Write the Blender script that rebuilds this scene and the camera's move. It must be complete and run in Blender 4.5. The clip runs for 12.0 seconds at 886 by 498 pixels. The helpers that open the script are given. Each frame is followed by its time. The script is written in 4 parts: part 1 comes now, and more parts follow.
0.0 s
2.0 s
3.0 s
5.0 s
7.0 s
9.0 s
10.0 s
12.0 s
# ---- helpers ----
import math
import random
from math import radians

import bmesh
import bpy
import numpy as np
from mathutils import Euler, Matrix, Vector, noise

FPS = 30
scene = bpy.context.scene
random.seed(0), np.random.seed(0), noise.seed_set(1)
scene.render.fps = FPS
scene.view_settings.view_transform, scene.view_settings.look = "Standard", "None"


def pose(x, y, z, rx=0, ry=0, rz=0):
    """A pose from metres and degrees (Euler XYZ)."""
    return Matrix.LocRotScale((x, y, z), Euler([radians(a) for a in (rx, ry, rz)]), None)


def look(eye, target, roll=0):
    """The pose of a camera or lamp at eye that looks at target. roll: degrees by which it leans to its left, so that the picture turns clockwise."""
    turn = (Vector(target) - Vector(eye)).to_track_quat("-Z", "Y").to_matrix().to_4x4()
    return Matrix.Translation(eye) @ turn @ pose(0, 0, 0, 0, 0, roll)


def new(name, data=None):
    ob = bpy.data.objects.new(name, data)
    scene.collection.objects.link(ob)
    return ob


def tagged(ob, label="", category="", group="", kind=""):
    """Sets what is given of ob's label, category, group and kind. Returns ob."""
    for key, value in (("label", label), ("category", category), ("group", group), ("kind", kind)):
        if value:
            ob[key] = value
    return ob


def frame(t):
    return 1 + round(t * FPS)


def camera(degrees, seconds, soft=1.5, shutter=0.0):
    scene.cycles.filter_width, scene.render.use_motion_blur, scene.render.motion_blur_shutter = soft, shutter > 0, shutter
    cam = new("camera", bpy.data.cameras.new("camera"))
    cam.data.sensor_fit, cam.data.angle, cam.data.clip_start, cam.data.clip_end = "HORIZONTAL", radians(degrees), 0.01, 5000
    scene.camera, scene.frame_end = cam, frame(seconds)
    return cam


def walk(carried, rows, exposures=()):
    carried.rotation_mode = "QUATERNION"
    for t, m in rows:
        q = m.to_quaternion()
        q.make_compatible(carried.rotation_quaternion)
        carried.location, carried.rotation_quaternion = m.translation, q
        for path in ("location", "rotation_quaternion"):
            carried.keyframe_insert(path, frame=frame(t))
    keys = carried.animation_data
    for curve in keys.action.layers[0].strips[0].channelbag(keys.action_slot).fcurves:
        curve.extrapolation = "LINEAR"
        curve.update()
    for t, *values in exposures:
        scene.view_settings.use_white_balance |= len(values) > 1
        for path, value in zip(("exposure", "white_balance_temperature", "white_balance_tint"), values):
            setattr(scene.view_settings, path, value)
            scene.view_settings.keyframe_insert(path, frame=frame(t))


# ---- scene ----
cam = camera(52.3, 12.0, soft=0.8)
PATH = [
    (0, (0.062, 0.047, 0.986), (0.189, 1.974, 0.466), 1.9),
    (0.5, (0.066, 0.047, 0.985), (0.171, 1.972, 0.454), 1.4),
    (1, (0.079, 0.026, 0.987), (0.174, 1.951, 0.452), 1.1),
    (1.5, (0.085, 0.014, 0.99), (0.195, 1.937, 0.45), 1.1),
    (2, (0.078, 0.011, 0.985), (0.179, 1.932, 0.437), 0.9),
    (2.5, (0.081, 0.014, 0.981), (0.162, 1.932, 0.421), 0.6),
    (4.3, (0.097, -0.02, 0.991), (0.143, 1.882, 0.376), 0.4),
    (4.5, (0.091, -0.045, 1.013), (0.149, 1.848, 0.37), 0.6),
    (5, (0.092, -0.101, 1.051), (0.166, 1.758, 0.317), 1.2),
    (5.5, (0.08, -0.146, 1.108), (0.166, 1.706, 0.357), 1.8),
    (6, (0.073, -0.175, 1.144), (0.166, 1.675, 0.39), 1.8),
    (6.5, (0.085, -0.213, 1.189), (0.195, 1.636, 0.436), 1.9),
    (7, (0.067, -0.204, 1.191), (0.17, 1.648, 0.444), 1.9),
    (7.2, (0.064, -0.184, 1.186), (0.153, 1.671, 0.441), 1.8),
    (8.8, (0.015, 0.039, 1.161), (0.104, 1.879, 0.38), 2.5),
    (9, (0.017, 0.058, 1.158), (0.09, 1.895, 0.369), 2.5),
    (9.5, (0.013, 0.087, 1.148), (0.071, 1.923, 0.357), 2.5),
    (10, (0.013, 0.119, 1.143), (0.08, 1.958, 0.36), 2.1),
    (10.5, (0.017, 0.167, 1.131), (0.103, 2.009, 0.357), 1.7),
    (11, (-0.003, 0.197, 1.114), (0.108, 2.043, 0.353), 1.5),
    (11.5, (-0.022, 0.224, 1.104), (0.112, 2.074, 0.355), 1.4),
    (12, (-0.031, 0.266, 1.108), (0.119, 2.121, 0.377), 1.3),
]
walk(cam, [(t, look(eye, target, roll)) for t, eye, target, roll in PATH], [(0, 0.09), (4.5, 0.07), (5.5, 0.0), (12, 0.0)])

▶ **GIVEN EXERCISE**
Would you quote everything above from the line containing "keys = carried.animation_data" down to the line containing "scene.view_settings.keyframe_insert(path, frame=frame(t))"? Include both of those lines and nothing else.

▶ **WRITTEN SOLUTION**
    keys = carried.animation_data
    for curve in keys.action.layers[0].strips[0].channelbag(keys.action_slot).fcurves:
        curve.extrapolation = "LINEAR"
        curve.update()
    for t, *values in exposures:
        scene.view_settings.use_white_balance |= len(values) > 1
        for path, value in zip(("exposure", "white_balance_temperature", "white_balance_tint"), values):
            setattr(scene.view_settings, path, value)
            scene.view_settings.keyframe_insert(path, frame=frame(t))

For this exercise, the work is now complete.